Kailzie Local Area Wildlife Education and Discover (KLAWED) has a new project leader: Rachel McAleese in charge of its project to attract more people to enjoy the area’s wildlife.
Rachel, a former ranger who took up her post last week, said: “I am really excited to be part of the KLAWED project and to be working in such a fantastic and beautiful area.”
The Friends of Kailzie Wildlife have appointed her to the Peeblesshire project, funded by Leader and Scottish Natural Heritage.
Rachel said: “It looks to encourage people to experience the wildlife of the Borders through viewing and workshops.”
She continued: “We are trying to make wildlife viewing more accessible by using state-of-the-art technology and cameras in our viewing centre. I am hoping to continue this all year round, even when our popular ospreys are not here, finding more species and areas to focus our cameras on.”
She also plans to run workshops on using cameras, still and movie “so people can pick up new skills while experiencing wildlife in a more personal way,” she said.
Now living in Galashiels, Rachel, 28, grew up in Selkirk and has an honours degree in environmental science from Stirling University. She is in the final stages of a part-time master’s degree in conservation and management of protected areas at Edinburgh Napier University.
She says she has no idea where her enthusiasm for wildlife came from. She said: “I grew up in a town and no-one in my family had a particular interest in the outdoors and we didn’t have a family pet.

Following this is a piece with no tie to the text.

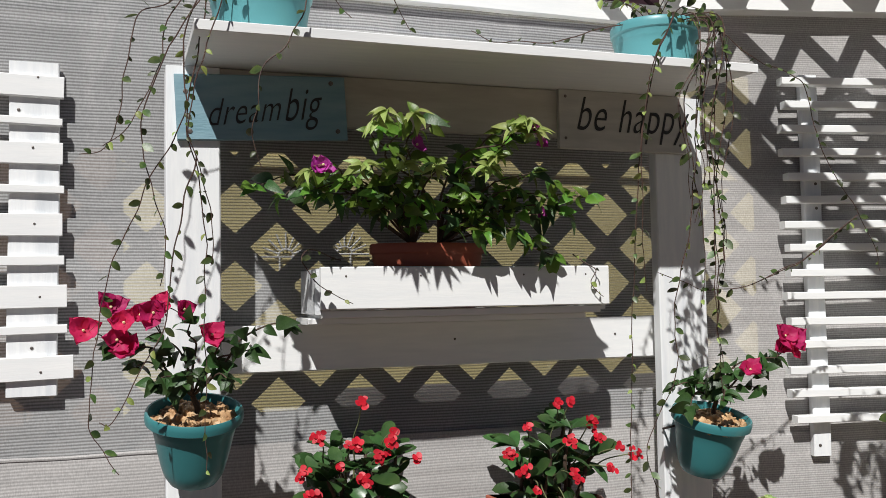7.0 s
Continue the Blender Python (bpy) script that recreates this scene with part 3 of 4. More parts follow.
# slatted panel on the right
pal2 = thing("slatted_panel", "white painted slatted panel of thin laths on the angled net", "slatted panel", at=RIGHT)
part("batten", board_bm((0.390, -0.030, 1.04), (0.442, -0.008, 2.125), 0.002, 0.0015, 14, seed=81), WHITE_V, pal2, local=True)
part("batten", board_bm((0.822, -0.030, 1.045), (0.886, -0.008, 2.125), 0.002, 0.0015, 14, seed=82), WHITE_V, pal2, local=True)
for k in range(15):
    z = 2.100 - k * 0.0679
    bm = board_bm((0.318 + 0.008 * math.sin(k * 1.9), -0.062, z - 0.0105), (0.972 + 0.01 * math.sin(k * 2.7), -0.030, z + 0.0105), 0.0015, 0.0012, 14, seed=83 + k)
    part("lath", bm, WHITE_H, pal2, m=pose(0, 0, 0.002 * math.sin(k * 3), 0, 0, 0), local=True)
for x, z in ((0.408, 1.07), (0.425, 1.74), (0.425, 1.81), (0.856, 1.075)):
    nail(pal2, x, -0.0302, z, 0.0045, local=True)

# ---- what lies behind the fence ----
for fx, fz in ((0.885, 1.66), (1.10, 1.67)):
    fan = thing("fan_ornament", "white fan-shaped ornament fixed on the yellow wall", "ornament", "fan ornaments", pose(fx, 3.385, fz))
    part("base_bar", tube_bm([Vector((-0.09, 0, 0)), Vector((0.09, 0, 0))], 0.0040, n=6), WHITE_H, fan, local=True)
    arc = [Vector((0.028 * math.cos(math.pi * k / 10), 0, 0.028 * math.sin(math.pi * k / 10))) for k in range(11)]
    part("hub", tube_bm(arc, 0.0035, n=6), WHITE_H, fan, local=True)
    for k in range(1, 8):
        a = math.pi * k / 8
        part("ray", tube_bm([Vector((0.028 * math.cos(a), 0, 0.028 * math.sin(a))), Vector((0.088 * math.cos(a), 0, 0.088 * math.sin(a)))], 0.0035, n=6), WHITE_H, fan, local=True)
    for px in (-0.022, 0.022):
        part("stem", tube_bm([Vector((px, 0, -0.001)), Vector((px, 0, -0.10))], 0.0038, n=6), WHITE_H, fan, local=True)
bwall = thing("garden_wall", "sunlit pale yellow rendered wall behind the fence", "wall", kind="structure")
part("render", board_bm((-0.95, 3.4, FLOOR), (5.5, 3.55, 2.52), 0.01, 0.004, 20), YELLOW_WALL, bwall)
# dark panel added so the openings below the beam stay dim
part("dado", board_bm((1.02, 3.385, FLOOR), (5.5, 3.399, 1.18), 0.003, 0.002, 12), SHADE_DARK_WOOD, bwall)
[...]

I just remember that from a young age I had a fascination with badgers.
“When I was seven or eight, my friend and her father took me badger-watching one night and after catching a few glimpses of badgers playing outside a sett that was me hooked.”
Rachel comes to the KLAWED project after two seasons as a countryside ranger at Bowhill while studying for her masters. She said: “I started volunteering with the Tweed Valley Ospreys project last summer and the ospreys really pulled me in. It was amazing to discover that the area we live in could be home to such rare and beautiful birds. And it was great to meet so many other volunteers who shared my passion for wildlife. Through volunteering here I became aware of the KLAWED project and it just seemed like such a fresh and exciting idea and something I really wanted to be part of.”
Asked what she hoped to achieve in her new role she said: “To show people that we have fantastic wildlife right here on our doorstep. I want to get as many people as possible to come and experience the wildlife of the Borders and realise that they don’t need to travel far to see exciting species.”
What is different about Kailzie and the KLAWED project is that it is working with modern technology instead of against it she says.
“We have a state-of-the-art wildlife viewing centre equipped with screens showing live scenes of wildlife in and around the Kailzie estate. Not everyone wants to plunge in to the depths of a forest, crouch waiting in the wet grass, or sit eating soggy sandwiches with a pair of binoculars in their car. We bring the wildlife action to the public, and hopefully we encourage people to go out and see what they can find.
“Kailzie is made up of a variety of habitat types and is teeming with lots of species, in particular species that many people will have never encountered before such as osprey, red squirrel, nuthatches and otters.”
Asked to name someone she admires in the conservation world, Rachel said: “I really admire the naturalist and TV presenter Mark Carwardine. He isn’t afraid to speak his mind and sometimes even goes against a lot of the scientific community by showing genuine compassion for wildlife. I also loved the TV series he made with Stephen Fry, Last Chance to See, as they injected humour into their films, something that people seem to think conservationists lack!”